* SHORT TASK *
Reproduce the listing below character for character; drop every image.

* COLLECTED DATA *
# # #

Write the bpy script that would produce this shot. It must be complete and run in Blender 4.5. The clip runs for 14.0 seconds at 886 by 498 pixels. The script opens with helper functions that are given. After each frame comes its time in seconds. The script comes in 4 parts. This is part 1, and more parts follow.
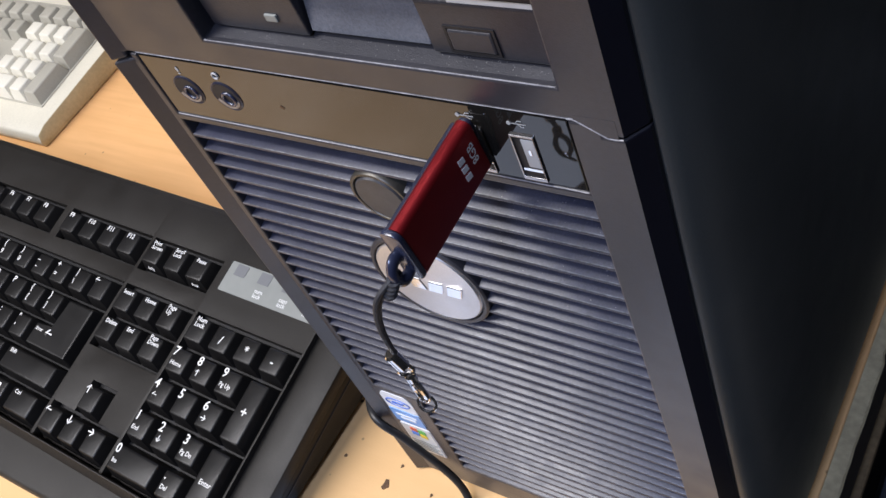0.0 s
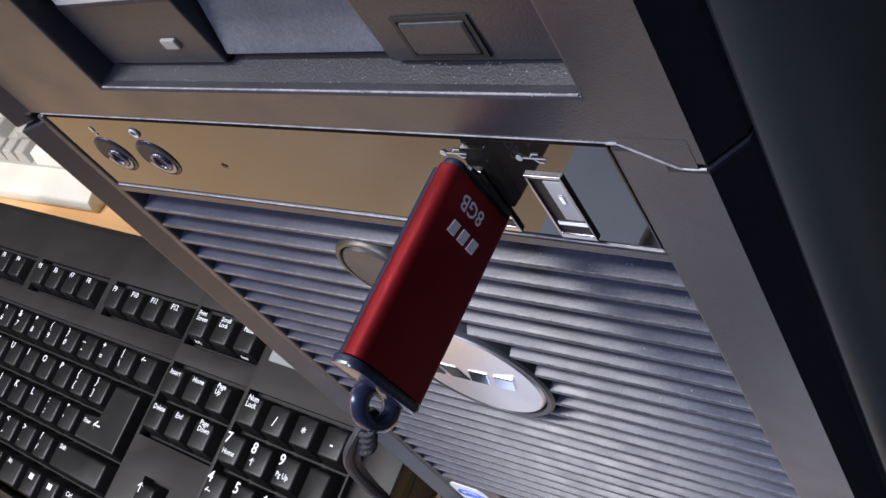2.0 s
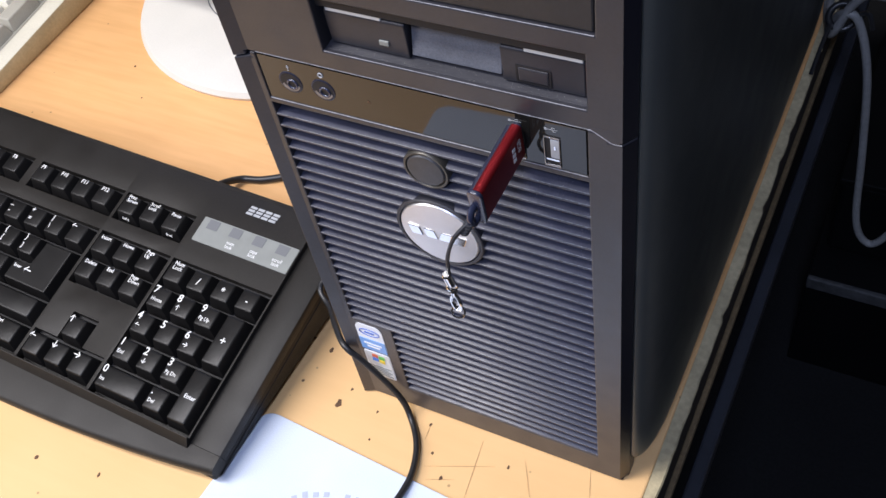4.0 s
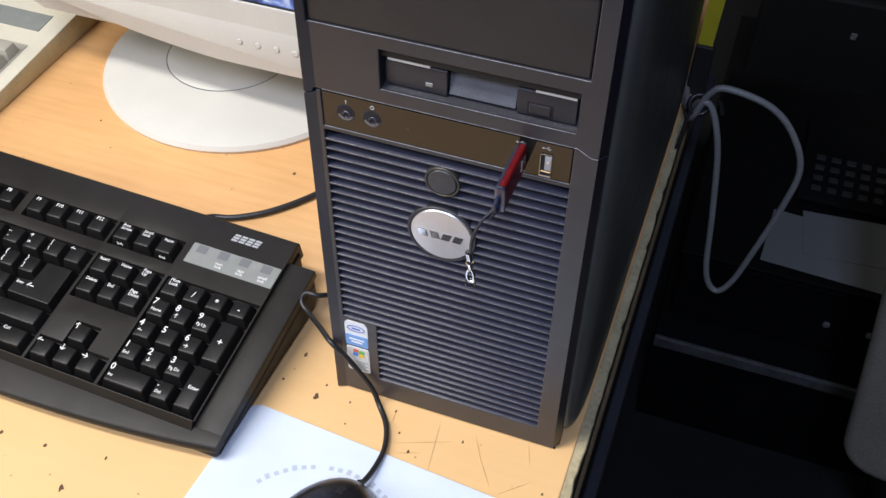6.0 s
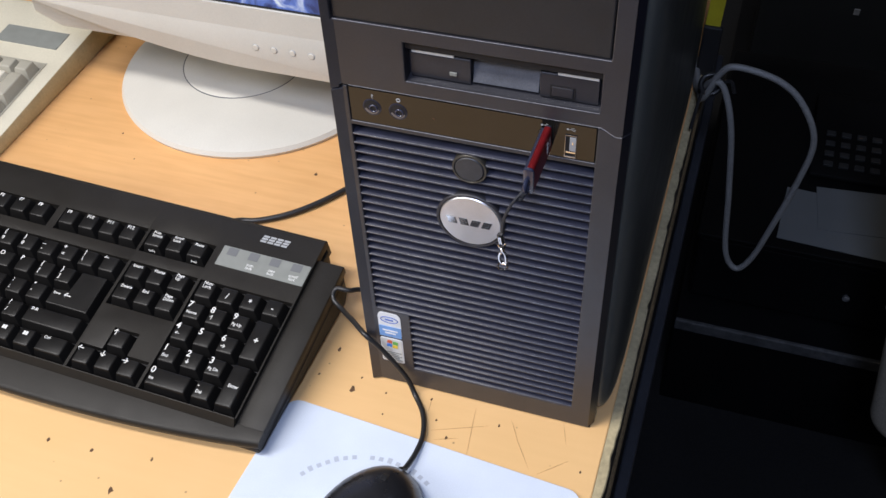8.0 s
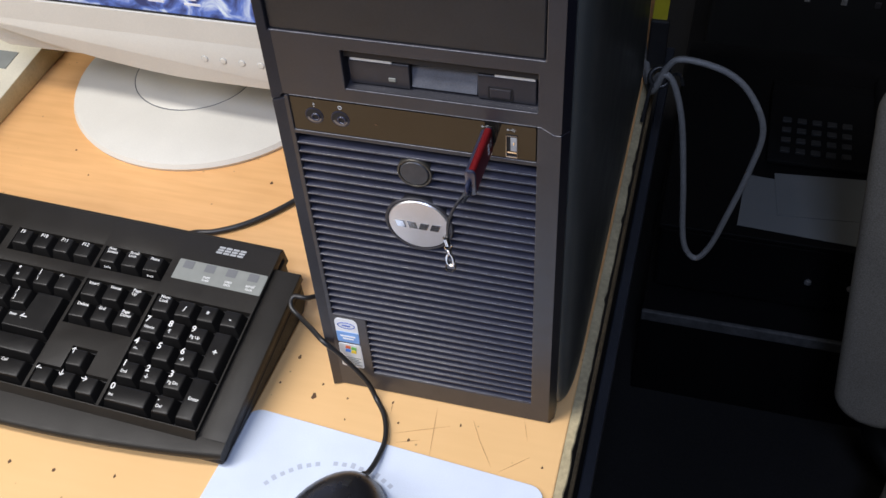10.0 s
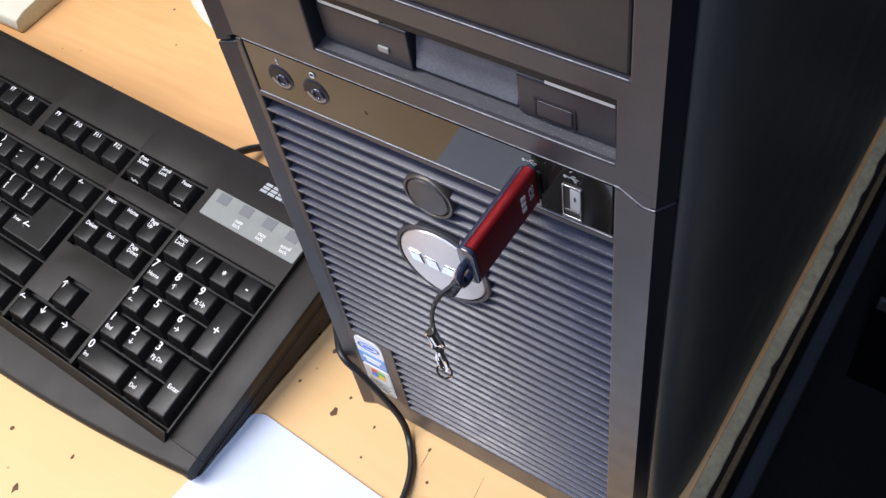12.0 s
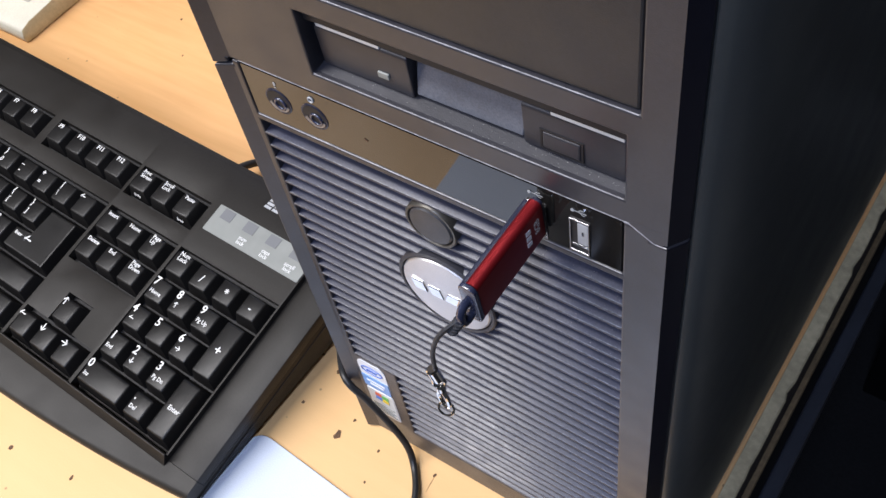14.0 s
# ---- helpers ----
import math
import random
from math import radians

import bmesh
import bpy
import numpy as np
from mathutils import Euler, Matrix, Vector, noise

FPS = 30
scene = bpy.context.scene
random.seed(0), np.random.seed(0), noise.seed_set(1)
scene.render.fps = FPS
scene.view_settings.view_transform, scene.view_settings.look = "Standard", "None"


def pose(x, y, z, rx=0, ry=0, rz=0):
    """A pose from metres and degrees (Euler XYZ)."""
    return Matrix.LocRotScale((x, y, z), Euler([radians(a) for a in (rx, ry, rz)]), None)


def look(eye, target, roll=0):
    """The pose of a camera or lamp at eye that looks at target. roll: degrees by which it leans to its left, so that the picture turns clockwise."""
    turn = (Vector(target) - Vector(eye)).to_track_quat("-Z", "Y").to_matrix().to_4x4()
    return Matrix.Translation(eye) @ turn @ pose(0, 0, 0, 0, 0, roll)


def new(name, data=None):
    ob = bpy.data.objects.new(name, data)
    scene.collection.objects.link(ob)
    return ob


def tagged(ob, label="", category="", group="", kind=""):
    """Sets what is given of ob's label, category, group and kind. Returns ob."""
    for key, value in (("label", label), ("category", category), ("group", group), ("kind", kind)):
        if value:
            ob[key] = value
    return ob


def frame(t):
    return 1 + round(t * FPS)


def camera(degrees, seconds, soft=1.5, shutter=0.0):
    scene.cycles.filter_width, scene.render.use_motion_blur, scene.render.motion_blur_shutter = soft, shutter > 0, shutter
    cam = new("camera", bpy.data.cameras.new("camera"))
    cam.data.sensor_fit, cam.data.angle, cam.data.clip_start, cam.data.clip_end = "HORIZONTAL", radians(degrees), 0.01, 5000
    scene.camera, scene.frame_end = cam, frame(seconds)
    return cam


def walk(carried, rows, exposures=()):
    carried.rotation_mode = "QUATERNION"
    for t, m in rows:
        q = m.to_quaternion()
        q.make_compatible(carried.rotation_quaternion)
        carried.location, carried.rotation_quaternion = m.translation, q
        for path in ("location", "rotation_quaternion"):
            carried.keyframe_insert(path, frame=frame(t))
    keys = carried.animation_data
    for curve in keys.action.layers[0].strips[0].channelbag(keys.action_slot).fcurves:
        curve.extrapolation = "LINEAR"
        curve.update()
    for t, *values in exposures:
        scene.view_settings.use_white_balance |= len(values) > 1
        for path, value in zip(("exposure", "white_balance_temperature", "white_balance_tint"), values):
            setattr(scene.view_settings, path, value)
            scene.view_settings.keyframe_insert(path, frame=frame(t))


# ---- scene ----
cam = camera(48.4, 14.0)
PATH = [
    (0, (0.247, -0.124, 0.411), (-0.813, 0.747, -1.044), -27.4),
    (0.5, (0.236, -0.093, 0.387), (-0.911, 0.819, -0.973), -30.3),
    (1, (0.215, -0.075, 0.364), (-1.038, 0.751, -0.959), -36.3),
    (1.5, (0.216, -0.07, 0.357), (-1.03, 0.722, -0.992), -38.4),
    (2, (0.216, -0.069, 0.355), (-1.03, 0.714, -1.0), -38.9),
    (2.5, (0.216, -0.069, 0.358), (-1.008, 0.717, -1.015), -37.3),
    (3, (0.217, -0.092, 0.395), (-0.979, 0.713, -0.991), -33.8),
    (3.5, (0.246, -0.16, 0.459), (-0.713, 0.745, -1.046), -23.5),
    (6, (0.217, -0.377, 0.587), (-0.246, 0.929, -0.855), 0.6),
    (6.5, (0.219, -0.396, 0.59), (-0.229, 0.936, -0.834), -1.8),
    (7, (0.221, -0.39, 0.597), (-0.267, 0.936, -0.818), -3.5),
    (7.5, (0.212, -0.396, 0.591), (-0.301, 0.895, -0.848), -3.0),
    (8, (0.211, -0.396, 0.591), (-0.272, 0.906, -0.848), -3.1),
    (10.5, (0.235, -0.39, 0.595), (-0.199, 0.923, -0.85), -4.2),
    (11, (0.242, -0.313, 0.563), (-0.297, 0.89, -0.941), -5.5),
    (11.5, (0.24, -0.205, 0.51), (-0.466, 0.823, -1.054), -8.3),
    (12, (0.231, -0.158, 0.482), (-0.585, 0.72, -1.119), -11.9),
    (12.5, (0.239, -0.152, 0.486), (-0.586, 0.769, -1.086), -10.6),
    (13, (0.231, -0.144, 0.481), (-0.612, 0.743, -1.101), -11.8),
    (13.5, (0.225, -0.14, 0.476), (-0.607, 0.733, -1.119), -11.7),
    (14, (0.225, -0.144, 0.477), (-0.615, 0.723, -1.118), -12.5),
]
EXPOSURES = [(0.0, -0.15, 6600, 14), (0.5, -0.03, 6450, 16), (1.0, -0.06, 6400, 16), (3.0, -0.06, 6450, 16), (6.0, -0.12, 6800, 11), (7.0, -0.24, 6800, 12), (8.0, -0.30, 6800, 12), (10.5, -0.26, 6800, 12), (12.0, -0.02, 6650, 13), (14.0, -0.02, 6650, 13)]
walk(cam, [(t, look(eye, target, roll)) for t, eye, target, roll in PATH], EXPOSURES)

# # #

* RESPONSE TO THIS EXERCISE *
Write the bpy script that would produce this shot. It must be complete and run in Blender 4.5. The clip runs for 14.0 seconds at 886 by 498 pixels. The script opens with helper functions that are given. After each frame comes its time in seconds. The script comes in 4 parts. This is part 1, and more parts follow.
0.0 s
2.0 s
4.0 s
6.0 s
8.0 s
10.0 s
12.0 s
14.0 s
# ---- helpers ----
import math
import random
from math import radians

import bmesh
import bpy
import numpy as np
from mathutils import Euler, Matrix, Vector, noise

FPS = 30
scene = bpy.context.scene
random.seed(0), np.random.seed(0), noise.seed_set(1)
scene.render.fps = FPS
scene.view_settings.view_transform, scene.view_settings.look = "Standard", "None"


def pose(x, y, z, rx=0, ry=0, rz=0):
    """A pose from metres and degrees (Euler XYZ)."""
    return Matrix.LocRotScale((x, y, z), Euler([radians(a) for a in (rx, ry, rz)]), None)


def look(eye, target, roll=0):
    """The pose of a camera or lamp at eye that looks at target. roll: degrees by which it leans to its left, so that the picture turns clockwise."""
    turn = (Vector(target) - Vector(eye)).to_track_quat("-Z", "Y").to_matrix().to_4x4()
    return Matrix.Translation(eye) @ turn @ pose(0, 0, 0, 0, 0, roll)


def new(name, data=None):
    ob = bpy.data.objects.new(name, data)
    scene.collection.objects.link(ob)
    return ob


def tagged(ob, label="", category="", group="", kind=""):
    """Sets what is given of ob's label, category, group and kind. Returns ob."""
    for key, value in (("label", label), ("category", category), ("group", group), ("kind", kind)):
        if value:
            ob[key] = value
    return ob


def frame(t):
    return 1 + round(t * FPS)


def camera(degrees, seconds, soft=1.5, shutter=0.0):
    scene.cycles.filter_width, scene.render.use_motion_blur, scene.render.motion_blur_shutter = soft, shutter > 0, shutter
    cam = new("camera", bpy.data.cameras.new("camera"))
    cam.data.sensor_fit, cam.data.angle, cam.data.clip_start, cam.data.clip_end = "HORIZONTAL", radians(degrees), 0.01, 5000
    scene.camera, scene.frame_end = cam, frame(seconds)
    return cam


def walk(carried, rows, exposures=()):
    carried.rotation_mode = "QUATERNION"
    for t, m in rows:
        q = m.to_quaternion()
        q.make_compatible(carried.rotation_quaternion)
        carried.location, carried.rotation_quaternion = m.translation, q
        for path in ("location", "rotation_quaternion"):
            carried.keyframe_insert(path, frame=frame(t))
    keys = carried.animation_data
    for curve in keys.action.layers[0].strips[0].channelbag(keys.action_slot).fcurves:
        curve.extrapolation = "LINEAR"
        curve.update()
    for t, *values in exposures:
        scene.view_settings.use_white_balance |= len(values) > 1
        for path, value in zip(("exposure", "white_balance_temperature", "white_balance_tint"), values):
            setattr(scene.view_settings, path, value)
            scene.view_settings.keyframe_insert(path, frame=frame(t))


# ---- scene ----
cam = camera(48.4, 14.0)
PATH = [
    (0, (0.247, -0.124, 0.411), (-0.813, 0.747, -1.044), -27.4),
    (0.5, (0.236, -0.093, 0.387), (-0.911, 0.819, -0.973), -30.3),
    (1, (0.215, -0.075, 0.364), (-1.038, 0.751, -0.959), -36.3),
    (1.5, (0.216, -0.07, 0.357), (-1.03, 0.722, -0.992), -38.4),
    (2, (0.216, -0.069, 0.355), (-1.03, 0.714, -1.0), -38.9),
    (2.5, (0.216, -0.069, 0.358), (-1.008, 0.717, -1.015), -37.3),
    (3, (0.217, -0.092, 0.395), (-0.979, 0.713, -0.991), -33.8),
    (3.5, (0.246, -0.16, 0.459), (-0.713, 0.745, -1.046), -23.5),
    (6, (0.217, -0.377, 0.587), (-0.246, 0.929, -0.855), 0.6),
    (6.5, (0.219, -0.396, 0.59), (-0.229, 0.936, -0.834), -1.8),
    (7, (0.221, -0.39, 0.597), (-0.267, 0.936, -0.818), -3.5),
    (7.5, (0.212, -0.396, 0.591), (-0.301, 0.895, -0.848), -3.0),
    (8, (0.211, -0.396, 0.591), (-0.272, 0.906, -0.848), -3.1),
    (10.5, (0.235, -0.39, 0.595), (-0.199, 0.923, -0.85), -4.2),
    (11, (0.242, -0.313, 0.563), (-0.297, 0.89, -0.941), -5.5),
    (11.5, (0.24, -0.205, 0.51), (-0.466, 0.823, -1.054), -8.3),
    (12, (0.231, -0.158, 0.482), (-0.585, 0.72, -1.119), -11.9),
    (12.5, (0.239, -0.152, 0.486), (-0.586, 0.769, -1.086), -10.6),
    (13, (0.231, -0.144, 0.481), (-0.612, 0.743, -1.101), -11.8),
    (13.5, (0.225, -0.14, 0.476), (-0.607, 0.733, -1.119), -11.7),
    (14, (0.225, -0.144, 0.477), (-0.615, 0.723, -1.118), -12.5),
]
EXPOSURES = [(0.0, -0.15, 6600, 14), (0.5, -0.03, 6450, 16), (1.0, -0.06, 6400, 16), (3.0, -0.06, 6450, 16), (6.0, -0.12, 6800, 11), (7.0, -0.24, 6800, 12), (8.0, -0.30, 6800, 12), (10.5, -0.26, 6800, 12), (12.0, -0.02, 6650, 13), (14.0, -0.02, 6650, 13)]
walk(cam, [(t, look(eye, target, roll)) for t, eye, target, roll in PATH], EXPOSURES)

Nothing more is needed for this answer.